**Stated problem:** Produce a word-for-word copy of the listing below without its pictures.

**Dataset excerpt:**
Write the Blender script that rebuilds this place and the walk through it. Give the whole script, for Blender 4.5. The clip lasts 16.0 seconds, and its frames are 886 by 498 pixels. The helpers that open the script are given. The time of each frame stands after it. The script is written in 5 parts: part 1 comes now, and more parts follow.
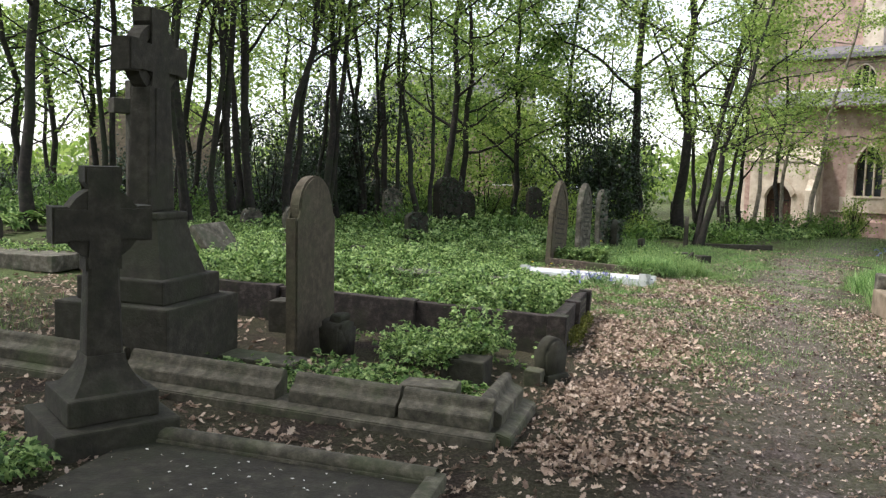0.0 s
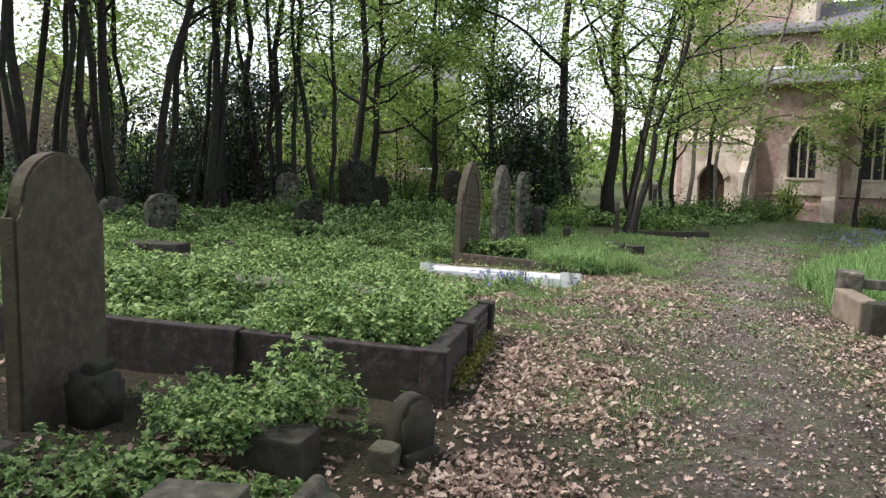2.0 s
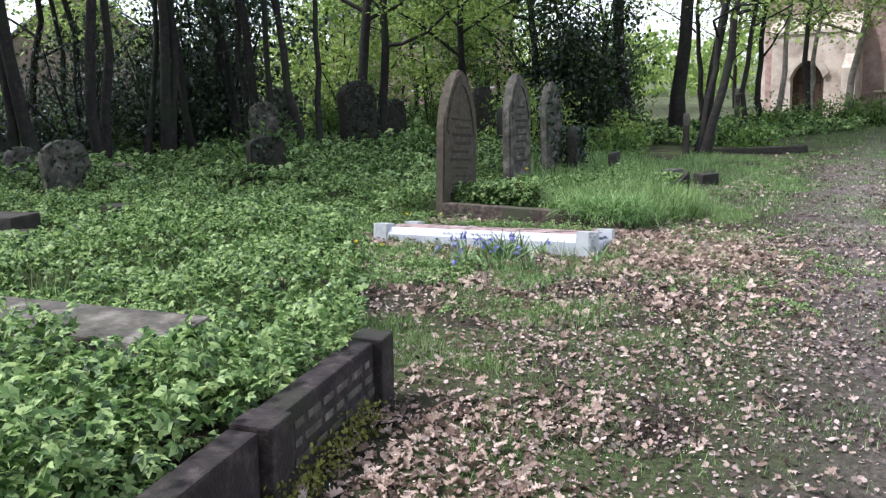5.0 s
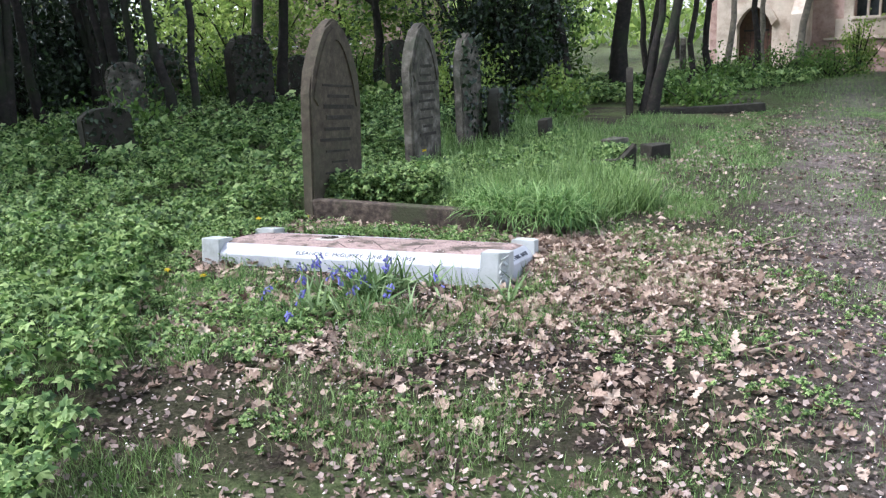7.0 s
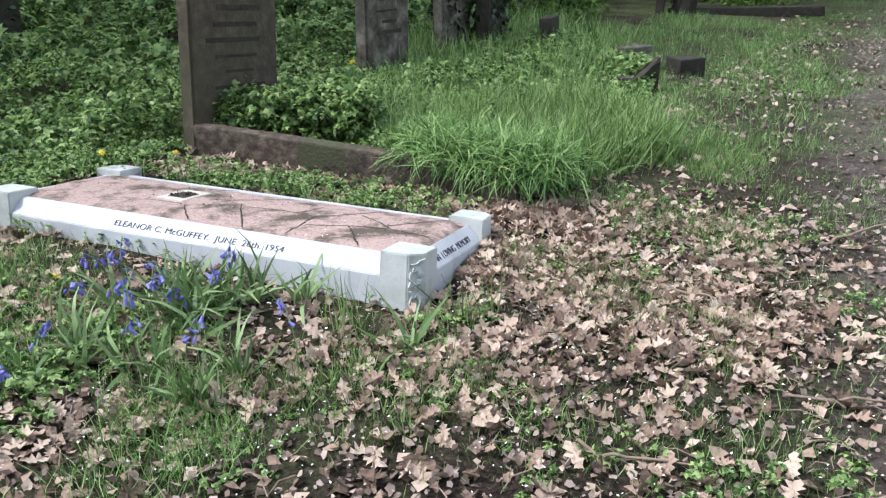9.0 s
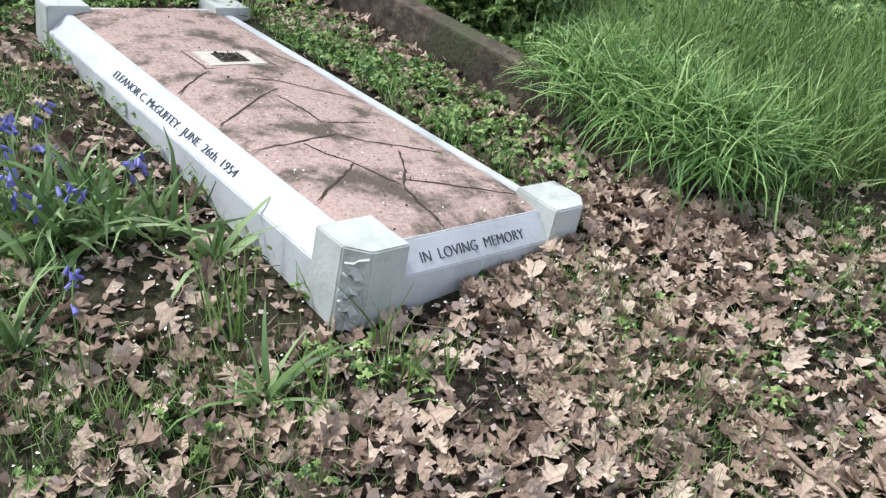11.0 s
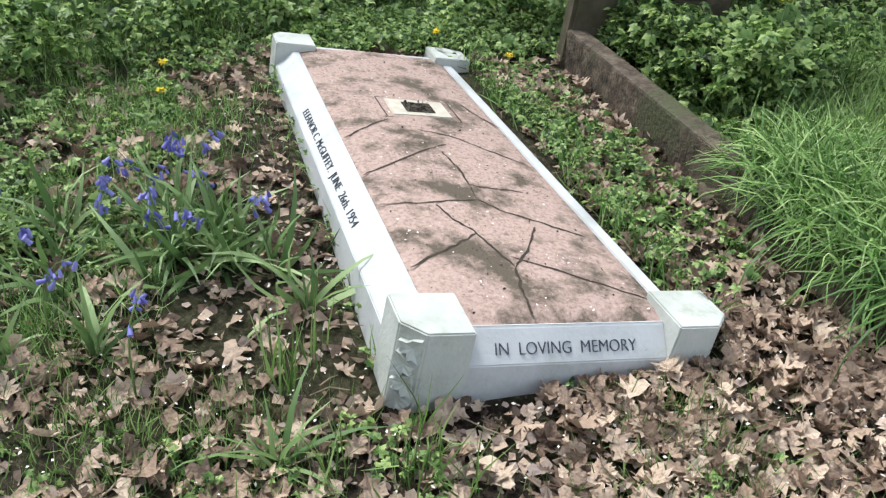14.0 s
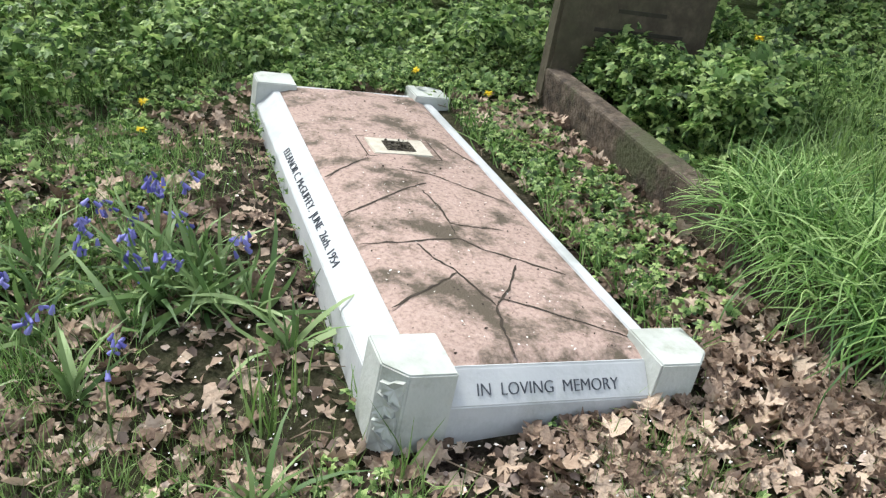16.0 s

**Output for this exercise:**
Write the Blender script that rebuilds this place and the walk through it. Give the whole script, for Blender 4.5. The clip lasts 16.0 seconds, and its frames are 886 by 498 pixels. The helpers that open the script are given. The time of each frame stands after it. The script is written in 5 parts: part 1 comes now, and more parts follow.
0.0 s
2.0 s
5.0 s
7.0 s
9.0 s
11.0 s
14.0 s
16.0 s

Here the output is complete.